▶ [SHORT PROBLEM]: Leaving out the pictures, retype all the material exactly.

-------- SOURCE MATERIAL --------

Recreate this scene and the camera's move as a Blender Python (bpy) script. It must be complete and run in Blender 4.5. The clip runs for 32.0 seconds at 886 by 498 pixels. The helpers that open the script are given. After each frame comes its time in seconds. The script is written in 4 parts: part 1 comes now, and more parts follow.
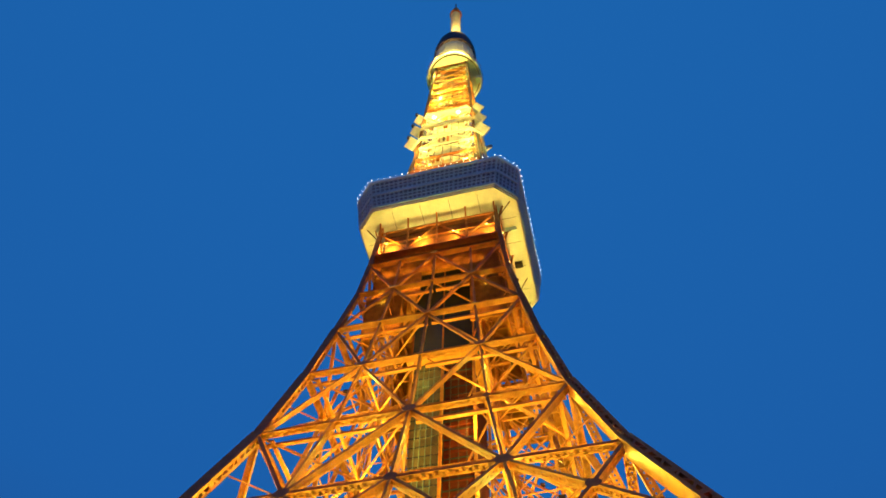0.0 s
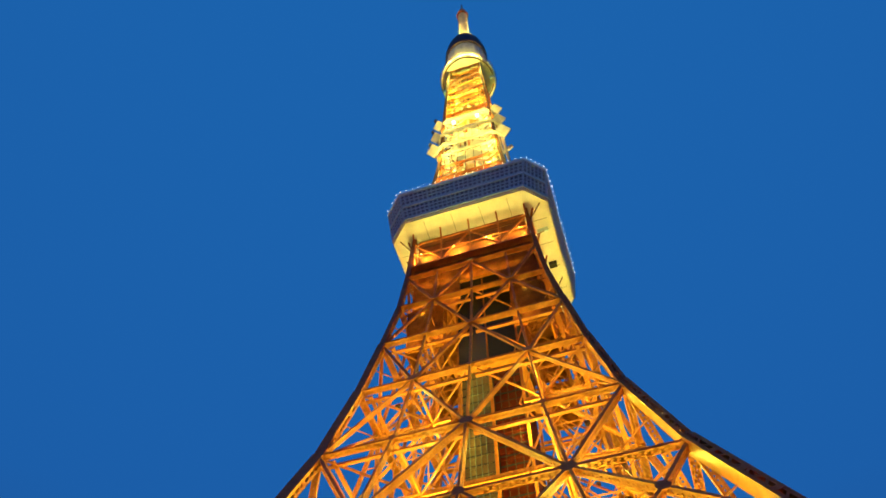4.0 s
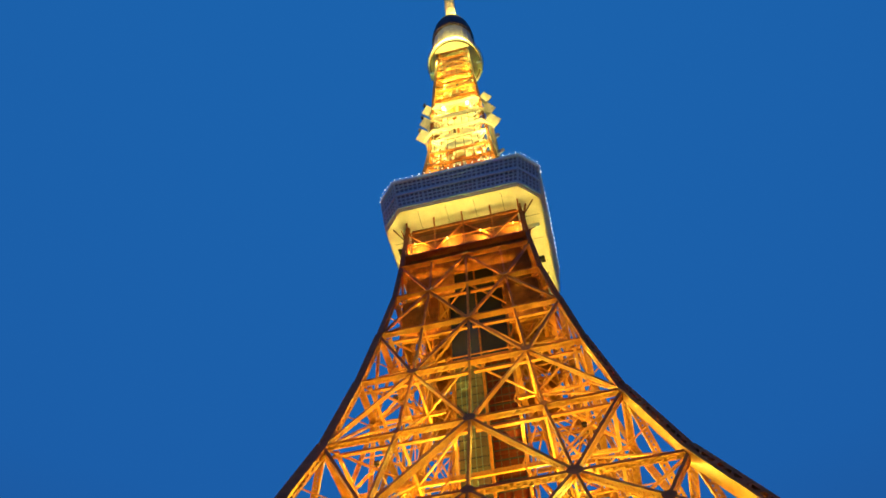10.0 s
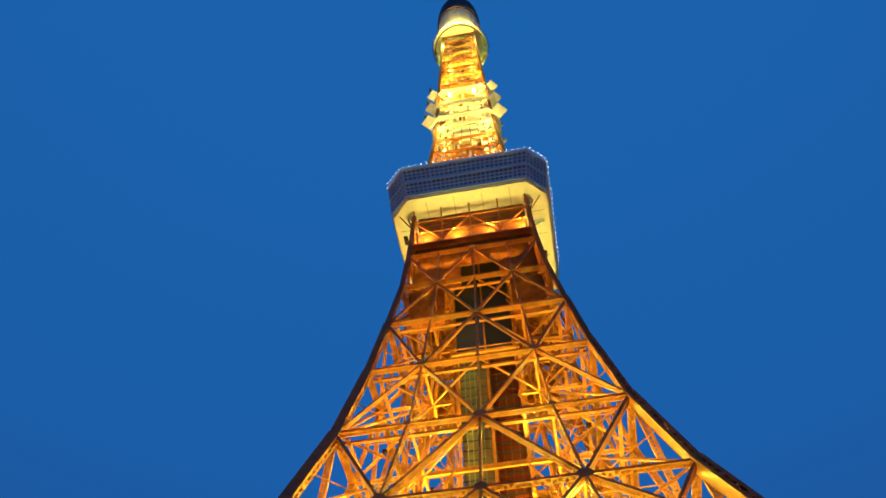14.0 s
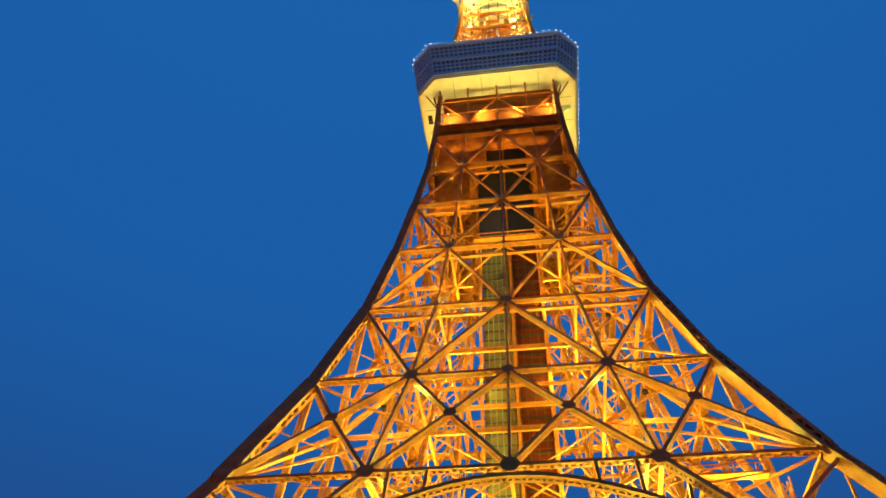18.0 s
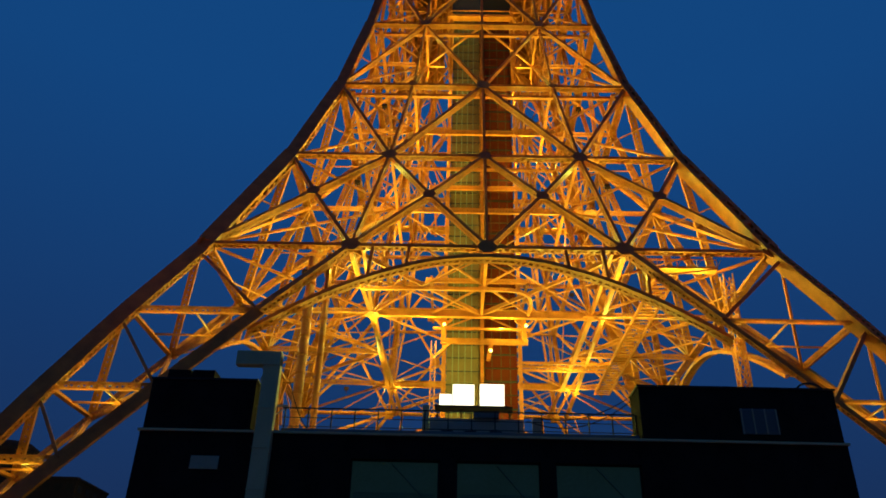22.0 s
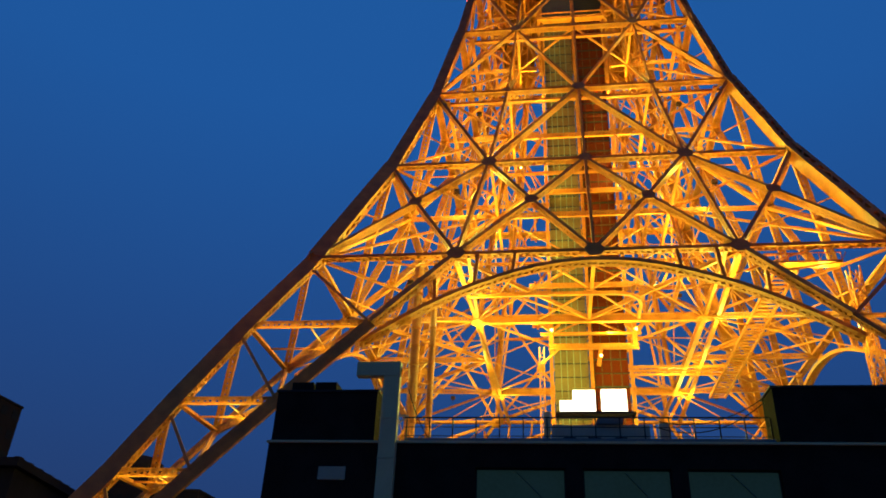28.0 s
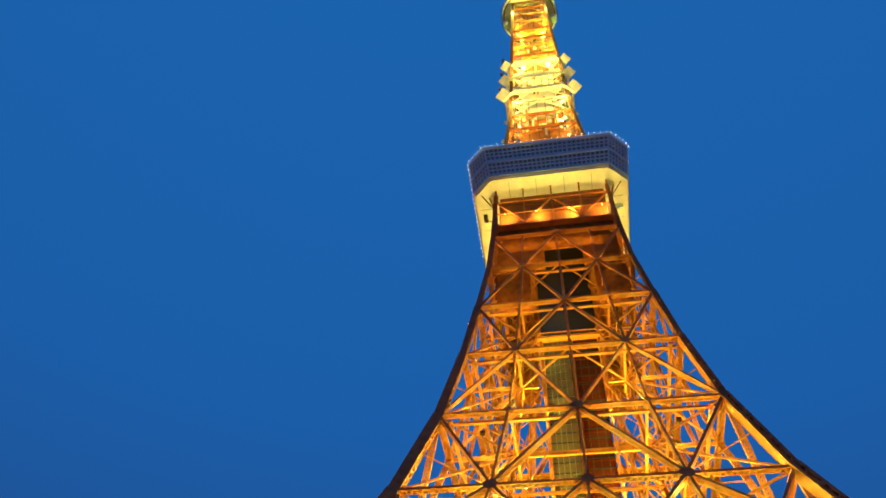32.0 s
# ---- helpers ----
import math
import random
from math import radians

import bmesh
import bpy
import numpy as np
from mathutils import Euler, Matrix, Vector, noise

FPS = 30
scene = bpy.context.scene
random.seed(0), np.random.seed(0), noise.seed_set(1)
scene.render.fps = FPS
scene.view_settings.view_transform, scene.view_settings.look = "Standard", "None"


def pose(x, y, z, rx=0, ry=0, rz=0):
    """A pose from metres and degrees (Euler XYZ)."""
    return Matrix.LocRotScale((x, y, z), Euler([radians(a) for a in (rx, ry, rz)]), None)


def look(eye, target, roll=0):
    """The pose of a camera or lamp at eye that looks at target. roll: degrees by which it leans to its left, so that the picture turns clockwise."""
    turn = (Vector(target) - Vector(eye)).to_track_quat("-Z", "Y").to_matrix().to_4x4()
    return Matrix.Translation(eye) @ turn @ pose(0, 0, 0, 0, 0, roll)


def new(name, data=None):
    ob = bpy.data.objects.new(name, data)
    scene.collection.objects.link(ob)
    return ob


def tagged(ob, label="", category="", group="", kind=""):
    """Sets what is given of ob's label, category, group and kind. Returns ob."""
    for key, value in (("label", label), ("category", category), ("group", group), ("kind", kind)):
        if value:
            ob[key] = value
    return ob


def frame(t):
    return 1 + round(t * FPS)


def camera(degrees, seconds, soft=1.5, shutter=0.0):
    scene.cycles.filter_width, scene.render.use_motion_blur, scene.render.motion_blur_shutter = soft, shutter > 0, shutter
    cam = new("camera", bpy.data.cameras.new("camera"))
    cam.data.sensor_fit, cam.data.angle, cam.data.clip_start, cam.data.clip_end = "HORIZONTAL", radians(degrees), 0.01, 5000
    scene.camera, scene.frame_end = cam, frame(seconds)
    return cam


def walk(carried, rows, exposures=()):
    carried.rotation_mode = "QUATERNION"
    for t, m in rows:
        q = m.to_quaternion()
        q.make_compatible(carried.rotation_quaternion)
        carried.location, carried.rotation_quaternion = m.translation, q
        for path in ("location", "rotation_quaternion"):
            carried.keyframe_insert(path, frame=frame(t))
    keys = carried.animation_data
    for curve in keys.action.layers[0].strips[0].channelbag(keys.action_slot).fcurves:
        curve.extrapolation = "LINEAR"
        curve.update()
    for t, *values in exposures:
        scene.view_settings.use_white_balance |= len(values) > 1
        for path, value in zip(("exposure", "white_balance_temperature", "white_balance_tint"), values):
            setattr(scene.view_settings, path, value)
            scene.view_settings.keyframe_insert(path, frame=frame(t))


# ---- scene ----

--------

▶ [PROBLEM SOLUTION]:
Recreate this scene and the camera's move as a Blender Python (bpy) script. It must be complete and run in Blender 4.5. The clip runs for 32.0 seconds at 886 by 498 pixels. The helpers that open the script are given. After each frame comes its time in seconds. The script is written in 4 parts: part 1 comes now, and more parts follow.
0.0 s
4.0 s
10.0 s
14.0 s
18.0 s
22.0 s
28.0 s
32.0 s
# ---- helpers ----
import math
import random
from math import radians

import bmesh
import bpy
import numpy as np
from mathutils import Euler, Matrix, Vector, noise

FPS = 30
scene = bpy.context.scene
random.seed(0), np.random.seed(0), noise.seed_set(1)
scene.render.fps = FPS
scene.view_settings.view_transform, scene.view_settings.look = "Standard", "None"


def pose(x, y, z, rx=0, ry=0, rz=0):
    """A pose from metres and degrees (Euler XYZ)."""
    return Matrix.LocRotScale((x, y, z), Euler([radians(a) for a in (rx, ry, rz)]), None)


def look(eye, target, roll=0):
    """The pose of a camera or lamp at eye that looks at target. roll: degrees by which it leans to its left, so that the picture turns clockwise."""
    turn = (Vector(target) - Vector(eye)).to_track_quat("-Z", "Y").to_matrix().to_4x4()
    return Matrix.Translation(eye) @ turn @ pose(0, 0, 0, 0, 0, roll)


def new(name, data=None):
    ob = bpy.data.objects.new(name, data)
    scene.collection.objects.link(ob)
    return ob


def tagged(ob, label="", category="", group="", kind=""):
    """Sets what is given of ob's label, category, group and kind. Returns ob."""
    for key, value in (("label", label), ("category", category), ("group", group), ("kind", kind)):
        if value:
            ob[key] = value
    return ob


def frame(t):
    return 1 + round(t * FPS)


def camera(degrees, seconds, soft=1.5, shutter=0.0):
    scene.cycles.filter_width, scene.render.use_motion_blur, scene.render.motion_blur_shutter = soft, shutter > 0, shutter
    cam = new("camera", bpy.data.cameras.new("camera"))
    cam.data.sensor_fit, cam.data.angle, cam.data.clip_start, cam.data.clip_end = "HORIZONTAL", radians(degrees), 0.01, 5000
    scene.camera, scene.frame_end = cam, frame(seconds)
    return cam


def walk(carried, rows, exposures=()):
    carried.rotation_mode = "QUATERNION"
    for t, m in rows:
        q = m.to_quaternion()
        q.make_compatible(carried.rotation_quaternion)
        carried.location, carried.rotation_quaternion = m.translation, q
        for path in ("location", "rotation_quaternion"):
            carried.keyframe_insert(path, frame=frame(t))
    keys = carried.animation_data
    for curve in keys.action.layers[0].strips[0].channelbag(keys.action_slot).fcurves:
        curve.extrapolation = "LINEAR"
        curve.update()
    for t, *values in exposures:
        scene.view_settings.use_white_balance |= len(values) > 1
        for path, value in zip(("exposure", "white_balance_temperature", "white_balance_tint"), values):
            setattr(scene.view_settings, path, value)
            scene.view_settings.keyframe_insert(path, frame=frame(t))


# ---- scene ----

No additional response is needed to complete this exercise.